Imagine DRAM capacity scaling the way 3D NAND did: instead of relying on big gains from shrinking nodes, you add more layers to pack in far more memory per chip. That’s the idea behind 3D X-DRAM, a new approach from U.S.-based NEO Semiconductor that targets one of the biggest pain points in modern computing: the growing DRAM capacity and bandwidth demands driven by AI and high-performance computing.
NEO Semiconductor first introduced 3D X-DRAM in 2023 as a way to tackle the DRAM bottleneck by using a NAND-like 3D architecture. Rather than stacking multiple separate DRAM dies the way High-Bandwidth Memory (HBM) typically does, 3D X-DRAM aims for a monolithic-like design within a single die, building DRAM in many layers using processes similar to existing 3D NAND manufacturing. The promise is straightforward: significantly higher density, strong performance, and a path that could be more manufacturing-friendly than complex stacked-memory solutions.
A key part of the concept is a set of new memory cell designs intended to serve different markets and workloads. NEO has discussed multiple cell types for 3D X-DRAM-based products, including:
1T1C (one transistor, one capacitor) – Designed as a high-density DRAM option that aligns with mainstream DRAM roadmaps and can fit alongside existing directions in the broader memory ecosystem.

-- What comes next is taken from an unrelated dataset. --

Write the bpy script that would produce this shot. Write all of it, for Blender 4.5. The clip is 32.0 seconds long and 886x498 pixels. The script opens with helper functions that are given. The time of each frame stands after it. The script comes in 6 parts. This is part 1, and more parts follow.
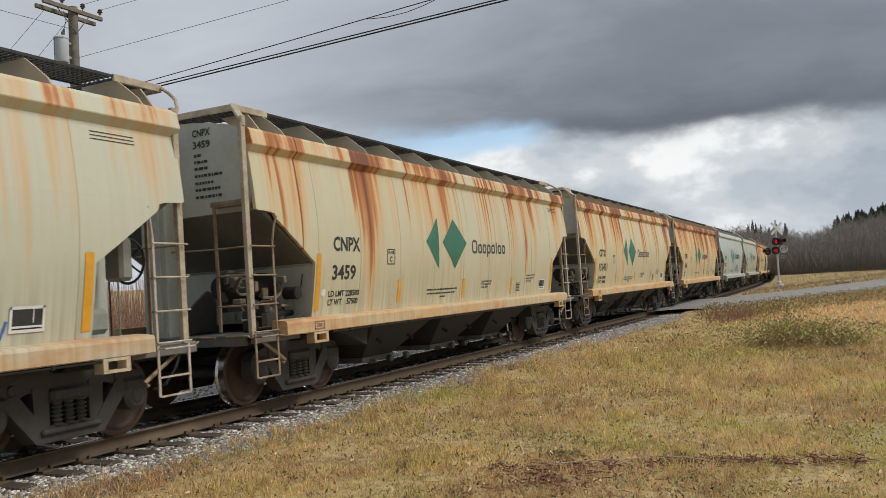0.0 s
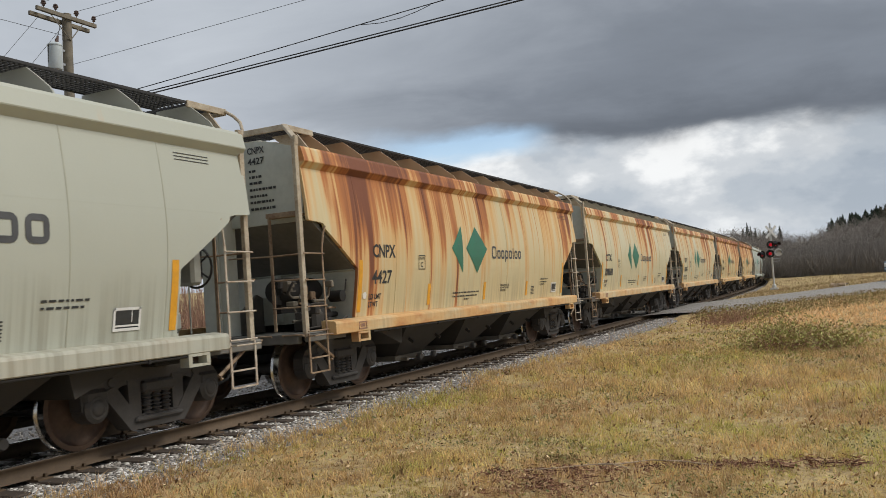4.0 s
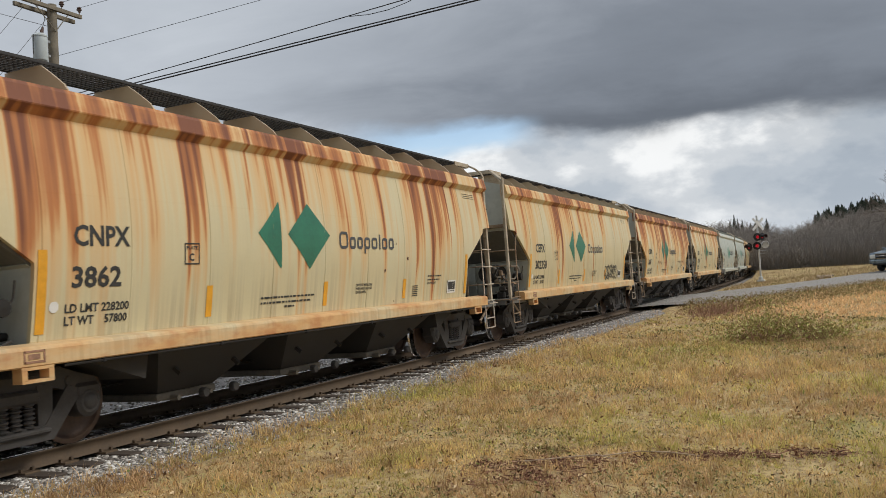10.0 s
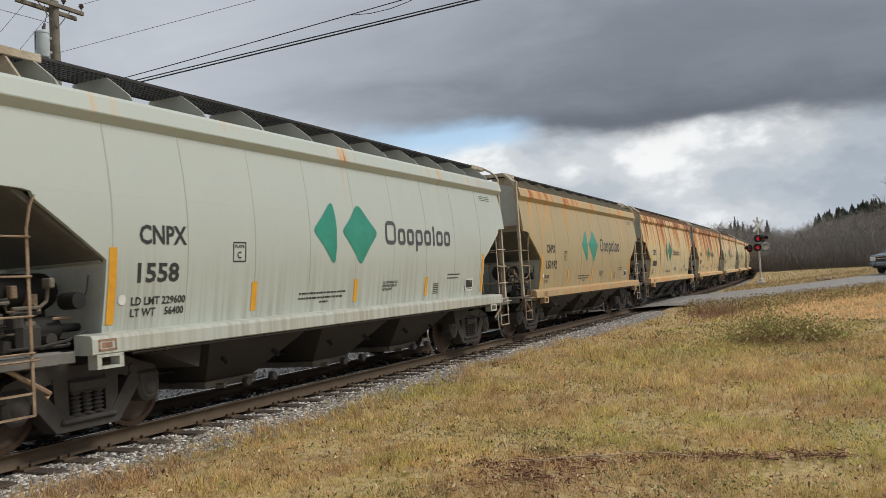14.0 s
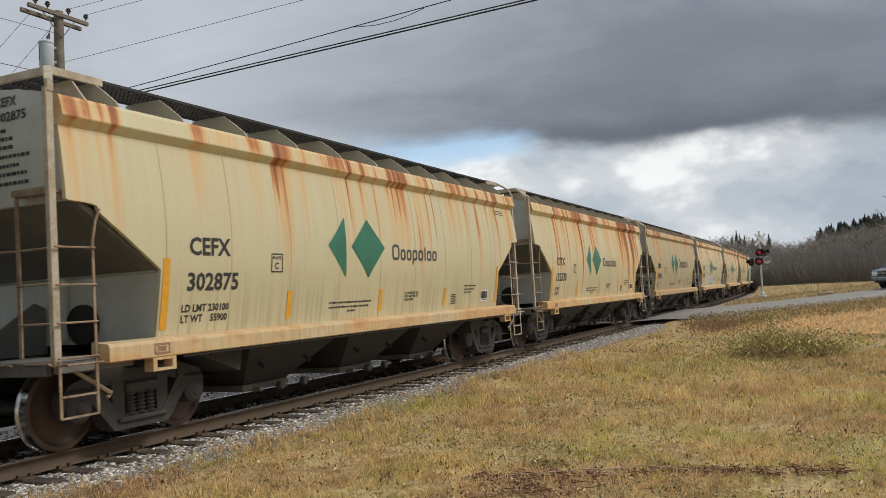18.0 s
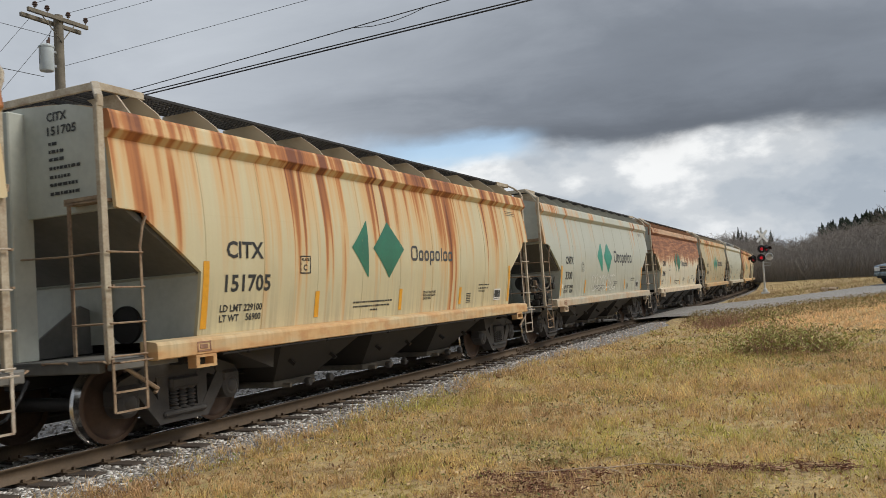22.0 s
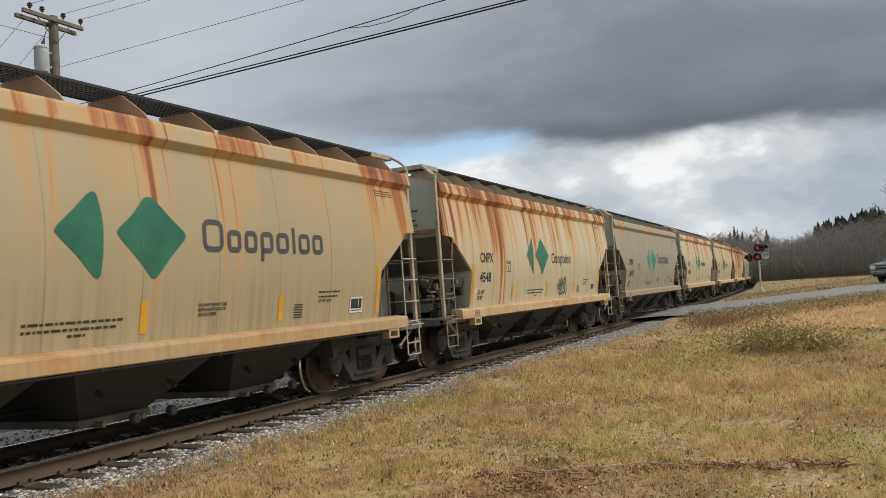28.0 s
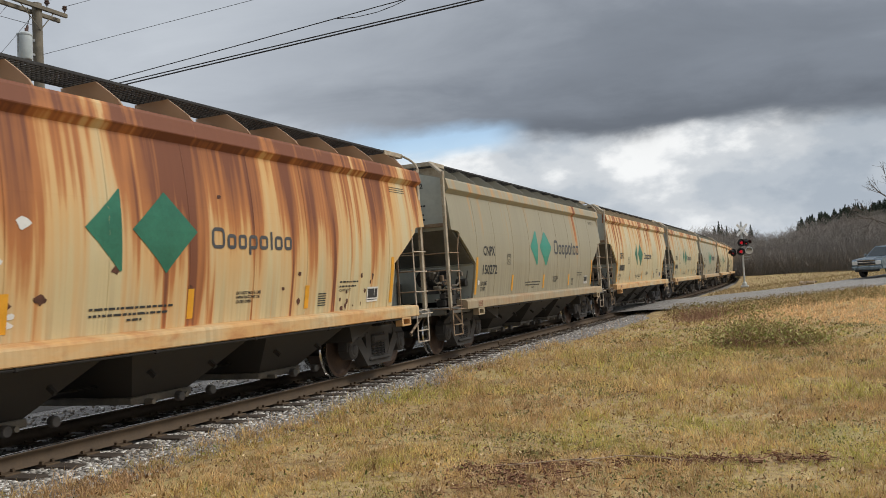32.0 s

3T0C (three transistors, zero capacitor) – Tuned for current-sensing operations, positioning it as a good match for AI-oriented tasks and in-memory computing approaches.
1T0C (one transistor, zero capacitor) – A floating-body cell structure aimed at high-density DRAM use cases, including hybrid memory concepts and logic-related architectures.
NEO has previously stated that its 3D X-DRAM approach could reach densities up to 512Gb, representing a claimed 10x density improvement compared to traditional DRAM, while also targeting cost-effective, high-yield production. If those goals translate into real-world products at scale, it could materially change how memory is provisioned for AI training, inference, and next-generation servers.
One of the more attention-grabbing claims around the technology is retention and power efficiency. Using IGZO channel technology, NEO’s simulations indicated retention times as high as 450 seconds for the 1T1C and 3T0C designs, which would dramatically reduce the need for refresh operations and, in turn, lower power use. The company also highlighted TCAD simulations showing fast read/write performance around 10 nanoseconds along with that long retention behavior.
Beyond cell design, the pitch includes practical manufacturing and system-level benefits. NEO says 3D X-DRAM can be produced using a modified 3D NAND process with minimal changes, helping it scale and potentially integrate faster with established semiconductor manufacturing infrastructure. It also points to array architectures designed for hybrid bonding, aiming to increase bandwidth while cutting power—an increasingly critical balance for AI accelerators and data center deployments where energy efficiency is now a first-class constraint.
The comparison to HBM is important in the AI and HPC conversation. HBM delivers excellent bandwidth and is widely used on leading accelerators, but it’s also expensive, difficult to produce at scale, and typically requires extensive testing and verification before deployment on high-value server hardware. Conventional DRAM is generally easier to manufacture and validate. 3D X-DRAM is positioned as an approach that can close the density and bandwidth gap while avoiding some of the complexity associated with multi-die stacking.
Now, the project appears to be taking a concrete step forward. NEO Semiconductor has announced it demonstrated a proof-of-concept (POC) for 3D X-DRAM and secured investment to continue advancing development. With its POC test chips, the company says it has shown the ability to manufacture 3D X-DRAM using existing 3D NAND infrastructure—building multiple DRAM layers as part of the die approach, rather than relying on a stacked arrangement similar to HBM.
Early POC test results shared for these chips include:
Read/write latency: under 10 ns
Data retention: over 1 second at 85°C (claimed 15x better than the 64 ms JEDEC standard)
Bit-line disturbance: over 1 second at 85°C
Word-line disturbance: over 1 second at 85°C
Endurance: over 10¹⁴ cycles
While these figures come from early test chips rather than mass-produced memory for shipping systems, they underline why the industry is watching layered DRAM concepts closely. AI models continue to push memory requirements—not just in raw capacity, but also in bandwidth, efficiency, and total cost at scale. As a result, advanced DRAM architectures are increasingly seen as necessary for the next wave of servers, accelerators, and edge computing platforms.
NEO isn’t alone in pursuing a rethink of DRAM structure. Intel is also preparing a similar concept known as ZAM (Z-Angle Memory). At the moment, neither approach is in production, and widespread deployment is still some distance away. Still, with continued progress and ongoing investment, there’s a realistic possibility that new 3D DRAM-style technologies could begin influencing the server and AI hardware landscape within this decade.